- _Collected data_

=======

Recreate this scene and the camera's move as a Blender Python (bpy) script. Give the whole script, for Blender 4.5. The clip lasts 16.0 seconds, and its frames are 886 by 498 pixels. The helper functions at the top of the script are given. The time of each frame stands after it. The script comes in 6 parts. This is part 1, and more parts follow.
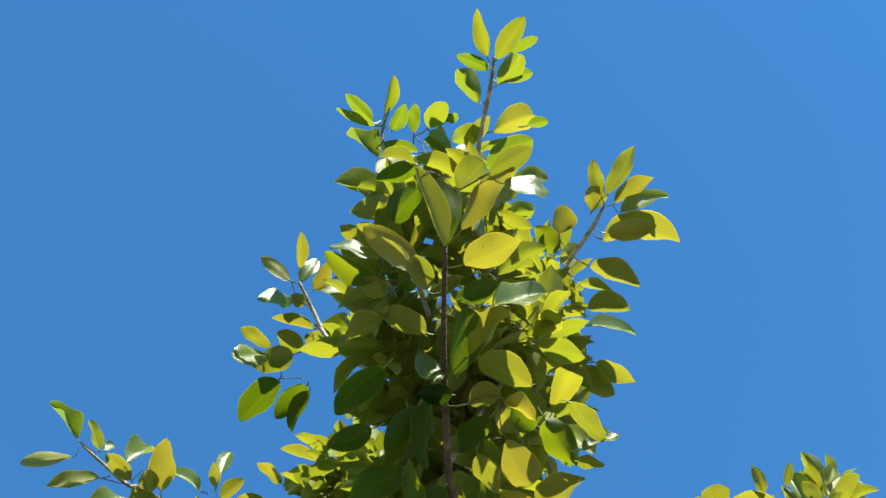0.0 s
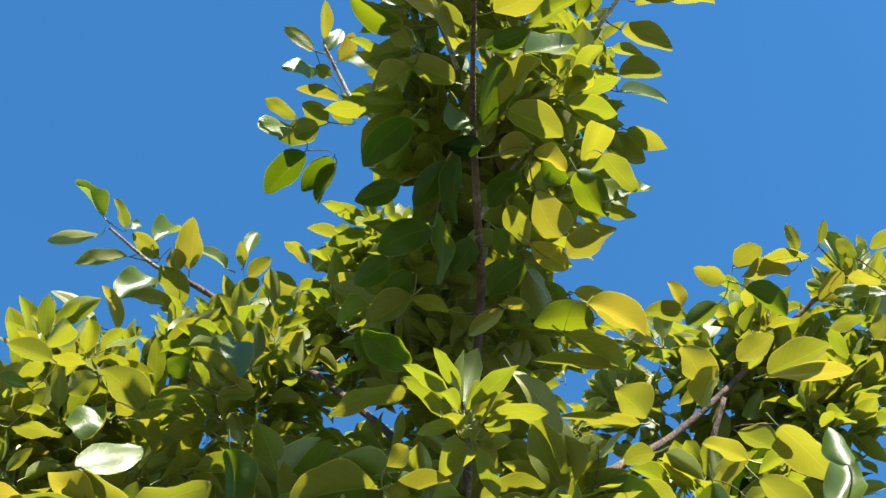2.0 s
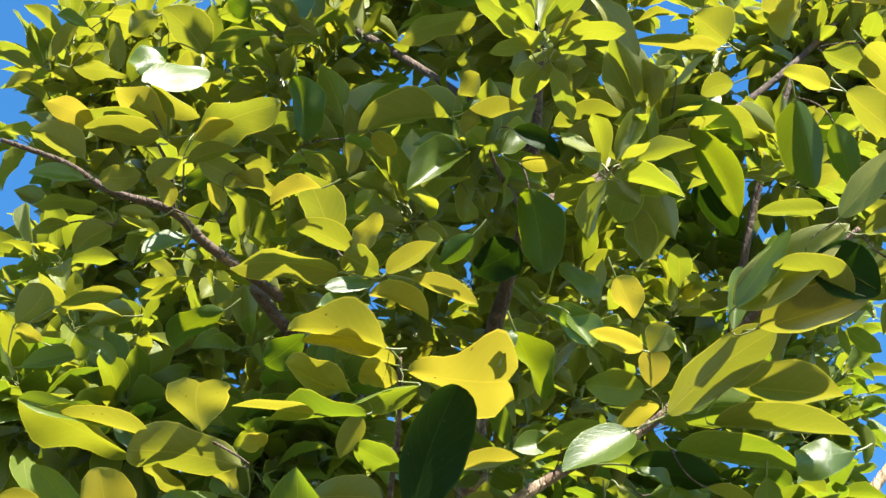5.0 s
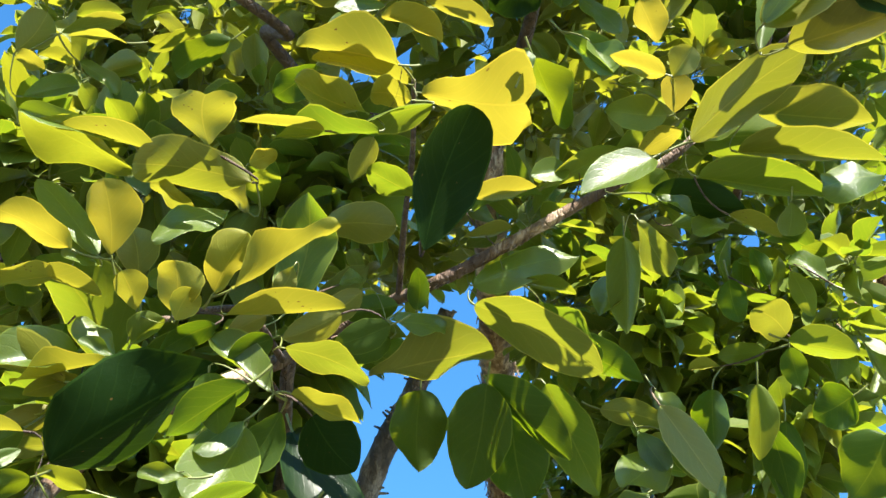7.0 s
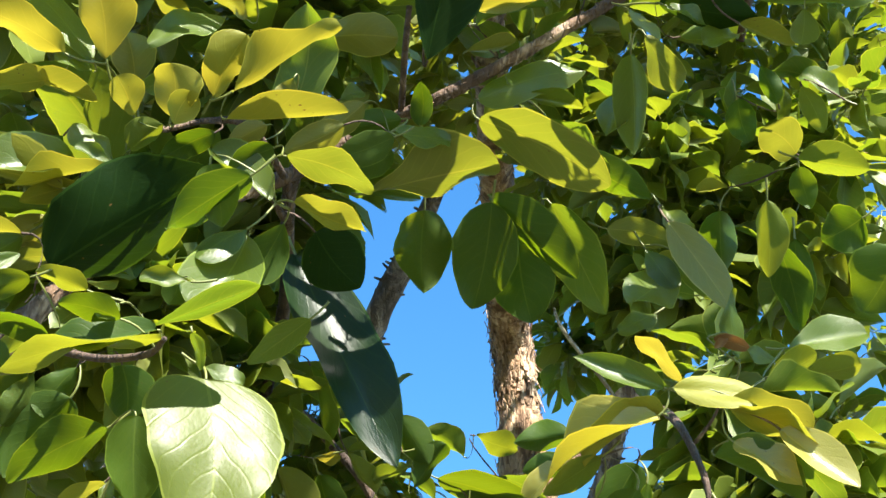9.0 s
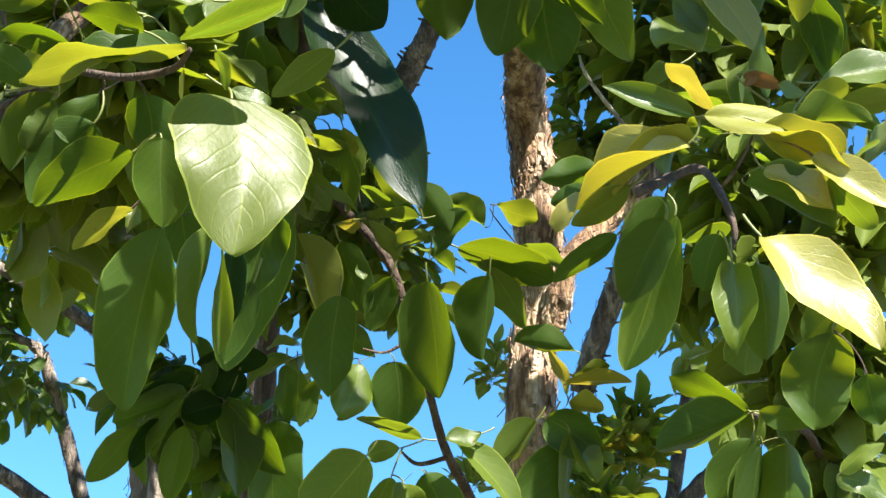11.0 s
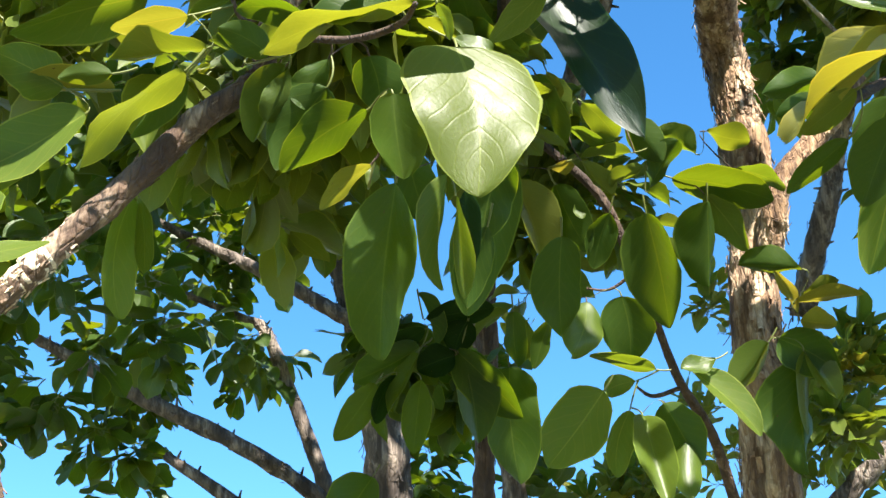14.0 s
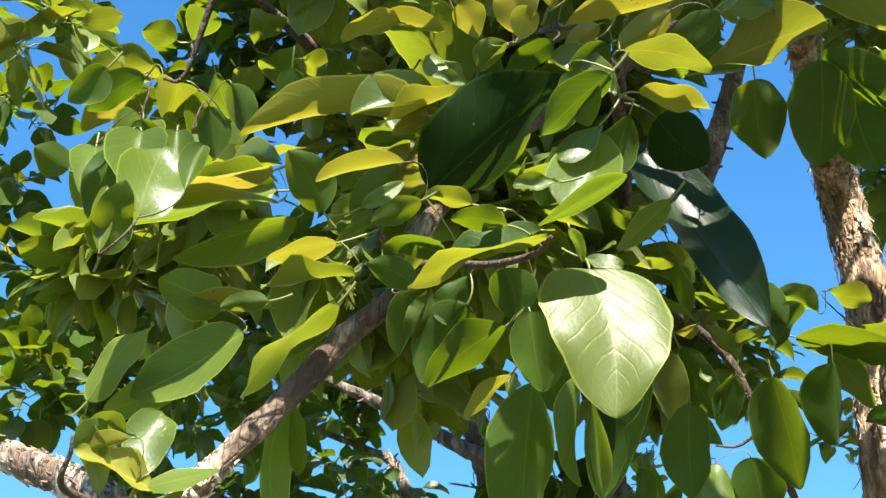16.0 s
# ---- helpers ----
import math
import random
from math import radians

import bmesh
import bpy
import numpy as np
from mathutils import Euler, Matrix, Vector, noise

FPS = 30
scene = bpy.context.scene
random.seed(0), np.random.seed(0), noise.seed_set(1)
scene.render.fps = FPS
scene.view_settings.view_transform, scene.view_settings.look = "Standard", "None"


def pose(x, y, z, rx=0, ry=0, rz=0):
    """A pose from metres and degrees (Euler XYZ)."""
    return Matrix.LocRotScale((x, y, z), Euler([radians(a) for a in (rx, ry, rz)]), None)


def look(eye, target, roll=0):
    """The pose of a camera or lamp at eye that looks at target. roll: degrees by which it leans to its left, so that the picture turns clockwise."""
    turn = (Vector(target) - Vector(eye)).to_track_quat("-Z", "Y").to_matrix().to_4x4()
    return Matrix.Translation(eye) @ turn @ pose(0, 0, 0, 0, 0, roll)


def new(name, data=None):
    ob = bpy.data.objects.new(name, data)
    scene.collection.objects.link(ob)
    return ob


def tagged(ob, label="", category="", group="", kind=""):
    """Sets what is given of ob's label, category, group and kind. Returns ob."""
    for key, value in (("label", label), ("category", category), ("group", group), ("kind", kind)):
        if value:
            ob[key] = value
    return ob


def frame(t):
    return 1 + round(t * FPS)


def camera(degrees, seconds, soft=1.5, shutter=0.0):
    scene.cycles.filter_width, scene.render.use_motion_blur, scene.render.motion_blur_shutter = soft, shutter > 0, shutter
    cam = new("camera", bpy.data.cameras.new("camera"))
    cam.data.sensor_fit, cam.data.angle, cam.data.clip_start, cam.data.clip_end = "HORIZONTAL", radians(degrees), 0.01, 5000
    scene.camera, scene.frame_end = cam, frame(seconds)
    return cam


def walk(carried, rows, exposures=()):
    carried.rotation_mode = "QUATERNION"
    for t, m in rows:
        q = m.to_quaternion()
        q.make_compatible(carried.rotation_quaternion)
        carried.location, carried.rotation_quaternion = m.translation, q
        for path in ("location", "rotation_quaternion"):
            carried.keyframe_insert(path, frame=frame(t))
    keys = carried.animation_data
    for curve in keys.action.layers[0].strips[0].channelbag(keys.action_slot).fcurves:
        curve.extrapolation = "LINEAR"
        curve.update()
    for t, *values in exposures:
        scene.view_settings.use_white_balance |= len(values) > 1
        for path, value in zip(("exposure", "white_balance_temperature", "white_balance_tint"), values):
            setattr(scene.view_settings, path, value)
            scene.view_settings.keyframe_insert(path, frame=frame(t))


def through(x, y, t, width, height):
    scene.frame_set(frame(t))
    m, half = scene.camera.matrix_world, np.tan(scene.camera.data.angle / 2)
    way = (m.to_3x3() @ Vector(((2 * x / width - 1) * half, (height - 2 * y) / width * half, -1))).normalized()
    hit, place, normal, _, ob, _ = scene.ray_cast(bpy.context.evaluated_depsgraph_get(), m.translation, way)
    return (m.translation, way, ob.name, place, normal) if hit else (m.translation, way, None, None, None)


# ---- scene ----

=======

- _Written request_
Give back, exactly as written, each line from the one that contains "from mathutils import" through the one that contains "what is given".

- _Complete answer_
from mathutils import Euler, Matrix, Vector, noise

FPS = 30
scene = bpy.context.scene
random.seed(0), np.random.seed(0), noise.seed_set(1)
scene.render.fps = FPS
scene.view_settings.view_transform, scene.view_settings.look = "Standard", "None"


def pose(x, y, z, rx=0, ry=0, rz=0):
    """A pose from metres and degrees (Euler XYZ)."""
    return Matrix.LocRotScale((x, y, z), Euler([radians(a) for a in (rx, ry, rz)]), None)


def look(eye, target, roll=0):
    """The pose of a camera or lamp at eye that looks at target. roll: degrees by which it leans to its left, so that the picture turns clockwise."""
    turn = (Vector(target) - Vector(eye)).to_track_quat("-Z", "Y").to_matrix().to_4x4()
    return Matrix.Translation(eye) @ turn @ pose(0, 0, 0, 0, 0, roll)


def new(name, data=None):
    ob = bpy.data.objects.new(name, data)
    scene.collection.objects.link(ob)
    return ob


def tagged(ob, label="", category="", group="", kind=""):
    """Sets what is given of ob's label, category, group and kind. Returns ob."""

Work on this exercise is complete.